Committee for a Responsible Federal Budget

CRFB's Analysis of the FY 2015 President's Budget

Mar 4, 2014 | Budgets & Projections

The President's budget is here, and so is CRFB's analysis. Our paper breaks down the key budget metrics, the policies the President uses to get there, and the economic assumptions that underlie the document. You can read the full analysis here.

The budget has debt on a downward path, falling from a peak of 75 percent of GDP in 2015 to 69 percent by 2024. Deficits fall from 4 percent in 2013 to 2 percent by 2017 and remain around that level for the rest of the ten-year window. Deficits decline as revenue rises significantly as a percent of GDP, faster than does spending (which is increasing basically throughout the ten-year window).

While the budget does not include the chained CPI like it did last year, it does keep a number of health reforms and revenue increases which represent the bulk of the budget's deficit reduction. Another major savings component is the passage of immigration reform, a new inclusion in the President's budget. The budget also includes a number of initiatives, such as effectively doubling the Earned Income Tax Credit for childless workers and funding universal pre-school, and has dedicated offsets to pay for them.

Fiscal Impact of Proposals in the President's Budget

One major difference between OMB and CBO is in their economic assumptions. OMB's economic assumptions have real GDP growth on average 0.2 percent higher annually than CBO, resulting in real GDP more than 2 percent higher in 2024. In addition, OMB projects the unemployment rate to fall faster and to a lower level than CBO. Because of these differences, we are concerned that the budget projections might not hold up when CBO evaluates the budget.

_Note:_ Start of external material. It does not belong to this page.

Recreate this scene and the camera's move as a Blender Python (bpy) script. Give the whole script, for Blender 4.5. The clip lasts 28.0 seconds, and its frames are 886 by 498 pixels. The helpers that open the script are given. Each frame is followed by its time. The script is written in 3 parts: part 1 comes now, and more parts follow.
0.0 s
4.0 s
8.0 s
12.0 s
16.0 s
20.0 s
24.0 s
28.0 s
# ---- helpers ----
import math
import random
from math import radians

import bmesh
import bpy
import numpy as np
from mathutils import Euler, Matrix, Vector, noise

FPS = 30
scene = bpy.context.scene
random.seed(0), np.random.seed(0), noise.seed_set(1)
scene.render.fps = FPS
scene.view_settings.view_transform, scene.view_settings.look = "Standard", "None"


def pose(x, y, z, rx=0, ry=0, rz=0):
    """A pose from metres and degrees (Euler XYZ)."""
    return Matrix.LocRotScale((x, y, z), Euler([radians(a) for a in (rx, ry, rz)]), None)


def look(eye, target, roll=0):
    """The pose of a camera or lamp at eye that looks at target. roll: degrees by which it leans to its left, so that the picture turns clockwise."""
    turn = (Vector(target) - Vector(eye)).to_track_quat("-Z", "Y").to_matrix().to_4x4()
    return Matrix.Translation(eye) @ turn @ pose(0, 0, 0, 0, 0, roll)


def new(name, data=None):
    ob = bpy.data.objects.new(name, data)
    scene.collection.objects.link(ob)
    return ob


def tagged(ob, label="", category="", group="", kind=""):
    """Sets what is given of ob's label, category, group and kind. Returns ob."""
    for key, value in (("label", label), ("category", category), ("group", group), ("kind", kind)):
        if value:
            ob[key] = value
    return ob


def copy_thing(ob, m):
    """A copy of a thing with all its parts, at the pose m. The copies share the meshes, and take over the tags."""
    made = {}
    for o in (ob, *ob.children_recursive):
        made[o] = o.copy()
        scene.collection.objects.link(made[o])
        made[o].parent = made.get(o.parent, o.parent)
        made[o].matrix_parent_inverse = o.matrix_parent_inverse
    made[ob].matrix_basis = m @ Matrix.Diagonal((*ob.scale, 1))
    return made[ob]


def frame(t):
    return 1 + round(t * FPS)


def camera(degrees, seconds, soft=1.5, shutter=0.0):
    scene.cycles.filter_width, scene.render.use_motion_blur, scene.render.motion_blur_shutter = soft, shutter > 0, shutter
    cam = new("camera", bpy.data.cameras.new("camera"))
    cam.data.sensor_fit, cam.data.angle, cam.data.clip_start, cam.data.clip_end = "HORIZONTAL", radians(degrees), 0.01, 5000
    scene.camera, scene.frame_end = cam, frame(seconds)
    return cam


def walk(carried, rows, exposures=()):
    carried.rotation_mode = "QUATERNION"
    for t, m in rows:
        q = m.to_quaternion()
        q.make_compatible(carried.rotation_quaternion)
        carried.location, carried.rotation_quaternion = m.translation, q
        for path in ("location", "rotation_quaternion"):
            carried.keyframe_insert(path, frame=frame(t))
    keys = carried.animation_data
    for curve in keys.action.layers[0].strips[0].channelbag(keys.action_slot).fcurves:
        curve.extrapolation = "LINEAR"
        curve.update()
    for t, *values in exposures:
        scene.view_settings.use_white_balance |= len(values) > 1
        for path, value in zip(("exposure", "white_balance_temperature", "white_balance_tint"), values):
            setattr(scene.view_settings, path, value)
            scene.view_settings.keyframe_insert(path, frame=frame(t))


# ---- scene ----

Overall, the President's budget has some merits but also some pitfalls. It proposes new initiatives along with offsetting savings and includes further savings to reduce the deficit. On paper, it puts the debt on a downward path. However, we are concerned that the deficit projections may be buoyed by OMB's rosy economic assumptions; using CBO's economic projections may show a higher deficits. Furthermore, the removal of the chained CPI – when the budget could have used more entitlement reforms, not fewer – is concerning given the dire state of the long-term fiscal situation. Still, the budget would represent progress on deficit reduction, even if it does not go far enough.